* Exercise requirements
From the records below, transcribe only the lines running from the one with "5. More parts follow." through the one with "loft(rows), LINER, flare)". Keep both of those end lines.

* Task data
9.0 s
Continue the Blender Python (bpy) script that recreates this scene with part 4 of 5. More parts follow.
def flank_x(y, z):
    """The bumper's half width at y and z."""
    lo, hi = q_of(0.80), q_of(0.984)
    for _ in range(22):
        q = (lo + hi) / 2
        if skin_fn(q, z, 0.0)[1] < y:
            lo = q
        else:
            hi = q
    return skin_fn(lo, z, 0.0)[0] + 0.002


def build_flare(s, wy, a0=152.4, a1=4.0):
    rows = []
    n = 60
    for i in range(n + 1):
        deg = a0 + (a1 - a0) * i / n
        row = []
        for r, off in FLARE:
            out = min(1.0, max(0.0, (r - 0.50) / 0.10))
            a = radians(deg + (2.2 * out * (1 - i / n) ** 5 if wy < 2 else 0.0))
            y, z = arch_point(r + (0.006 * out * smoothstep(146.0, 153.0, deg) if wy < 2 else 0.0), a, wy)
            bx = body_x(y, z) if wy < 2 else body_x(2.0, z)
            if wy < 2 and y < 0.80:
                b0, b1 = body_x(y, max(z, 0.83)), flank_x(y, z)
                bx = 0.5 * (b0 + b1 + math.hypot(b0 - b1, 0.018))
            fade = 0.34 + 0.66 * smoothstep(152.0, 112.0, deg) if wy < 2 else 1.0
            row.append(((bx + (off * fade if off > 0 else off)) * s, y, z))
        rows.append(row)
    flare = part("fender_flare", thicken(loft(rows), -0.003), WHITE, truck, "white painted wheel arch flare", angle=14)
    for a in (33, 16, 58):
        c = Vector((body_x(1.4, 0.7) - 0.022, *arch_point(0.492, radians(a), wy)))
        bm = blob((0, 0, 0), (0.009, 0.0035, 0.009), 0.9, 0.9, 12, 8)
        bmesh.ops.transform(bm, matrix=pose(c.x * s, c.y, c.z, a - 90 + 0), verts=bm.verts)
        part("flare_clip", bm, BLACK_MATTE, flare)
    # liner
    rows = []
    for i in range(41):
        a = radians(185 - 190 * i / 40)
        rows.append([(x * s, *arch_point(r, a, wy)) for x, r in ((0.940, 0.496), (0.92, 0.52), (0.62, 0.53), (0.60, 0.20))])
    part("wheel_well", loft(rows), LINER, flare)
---
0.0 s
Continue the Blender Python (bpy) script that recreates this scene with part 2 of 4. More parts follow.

* Written response
Continue the Blender Python (bpy) script that recreates this scene with part 4 of 5. More parts follow.
def flank_x(y, z):
    """The bumper's half width at y and z."""
    lo, hi = q_of(0.80), q_of(0.984)
    for _ in range(22):
        q = (lo + hi) / 2
        if skin_fn(q, z, 0.0)[1] < y:
            lo = q
        else:
            hi = q
    return skin_fn(lo, z, 0.0)[0] + 0.002


def build_flare(s, wy, a0=152.4, a1=4.0):
    rows = []
    n = 60
    for i in range(n + 1):
        deg = a0 + (a1 - a0) * i / n
        row = []
        for r, off in FLARE:
            out = min(1.0, max(0.0, (r - 0.50) / 0.10))
            a = radians(deg + (2.2 * out * (1 - i / n) ** 5 if wy < 2 else 0.0))
            y, z = arch_point(r + (0.006 * out * smoothstep(146.0, 153.0, deg) if wy < 2 else 0.0), a, wy)
            bx = body_x(y, z) if wy < 2 else body_x(2.0, z)
            if wy < 2 and y < 0.80:
                b0, b1 = body_x(y, max(z, 0.83)), flank_x(y, z)
                bx = 0.5 * (b0 + b1 + math.hypot(b0 - b1, 0.018))
            fade = 0.34 + 0.66 * smoothstep(152.0, 112.0, deg) if wy < 2 else 1.0
            row.append(((bx + (off * fade if off > 0 else off)) * s, y, z))
        rows.append(row)
    flare = part("fender_flare", thicken(loft(rows), -0.003), WHITE, truck, "white painted wheel arch flare", angle=14)
    for a in (33, 16, 58):
        c = Vector((body_x(1.4, 0.7) - 0.022, *arch_point(0.492, radians(a), wy)))
        bm = blob((0, 0, 0), (0.009, 0.0035, 0.009), 0.9, 0.9, 12, 8)
        bmesh.ops.transform(bm, matrix=pose(c.x * s, c.y, c.z, a - 90 + 0), verts=bm.verts)
        part("flare_clip", bm, BLACK_MATTE, flare)
    # liner
    rows = []
    for i in range(41):
        a = radians(185 - 190 * i / 40)
        rows.append([(x * s, *arch_point(r, a, wy)) for x, r in ((0.940, 0.496), (0.92, 0.52), (0.62, 0.53), (0.60, 0.20))])
    part("wheel_well", loft(rows), LINER, flare)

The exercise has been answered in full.